See also https://gerrit.wikimedia.org/r/441320 / T197792: MCS should proxy Vary and Content-Language headers header it gets from Parsoid -- there are multiple downstream consumers, not just the "big RESTBase cache". So IMO Parsoid should report what is correct for Parsoid, and let the downstream consumers filter it as/if they please.

Beside, the original bug wasn't about the presence of Vary, it was that I was using the wrong field name (Content-Type instead of Accept), and that's the narrow issue that https://gerrit.wikimedia.org/r/441313 fixes.

So, I suppose the question is which interpretation makes more sense ... you are saying that we shouldn't be concerned about what caching / storage layers decide to do or not do with it, and so it is upto RB to do what it wishes.

Right, makes sense. I can go with that.

For the record, I'm open to adding a new bug for whether/if to remove Vary: Accept and/or to constrain it to the pb2pb endpoint more narrowly -- or even to adding different Vary options and/or indicating that language conversion is active for a given page using some other non-HTTP-header mechanism. I'd just like to keep this bug/patch focused on the narrow issue of "cscott got confused by the HTTP spec and used the wrong header name" and fix that obvious wrong to cover my manifest embarrassment before we get distracted by the broader philosophical issues. ;)

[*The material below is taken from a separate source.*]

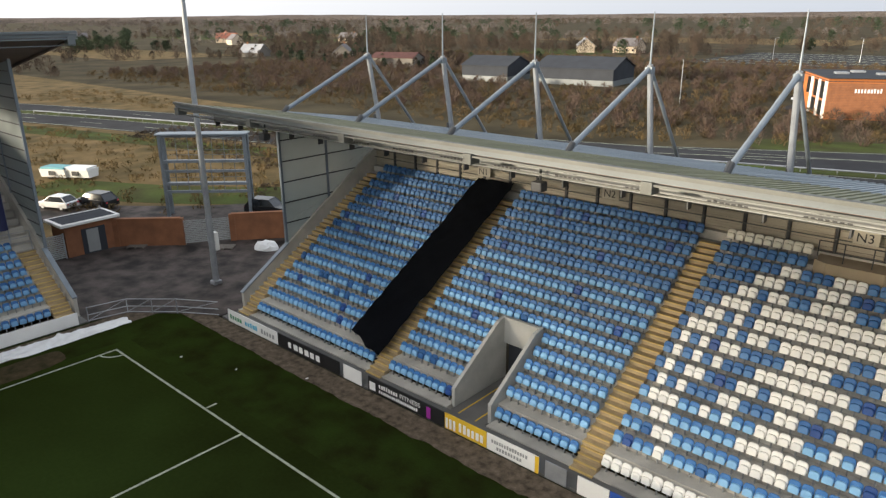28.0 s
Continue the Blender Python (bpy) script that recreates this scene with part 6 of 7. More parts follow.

Change 441313 merged by jenkins-bot:
[mediawiki/services/parsoid@master] Default Parsoid Vary header should be Accept not Content-Type

https://gerrit.wikimedia.org/r/441313

cscott closed this task as Resolved.Jun 22 2018, 10:04 PM
Vvjjkkii renamed this task from Parsoid should not set Vary: Content-Type to lnaaaaaaaa.Jul 1 2018, 1:03 AM
Vvjjkkii reopened this task as Open.
Vvjjkkii removed cscott as the assignee of this task.
Vvjjkkii updated the task description. (Show Details)
Vvjjkkii edited subscribers, added: cscott; removed: gerritbot, Aklapper.
mobrovac renamed this task from lnaaaaaaaa to Parsoid should not set Vary: Content-Type.Jul 1 2018, 11:35 AM
mobrovac closed this task as Resolved.
mobrovac assigned this task to cscott.
mobrovac updated the task description. (Show Details)
mobrovac removed a subscriber: cscott.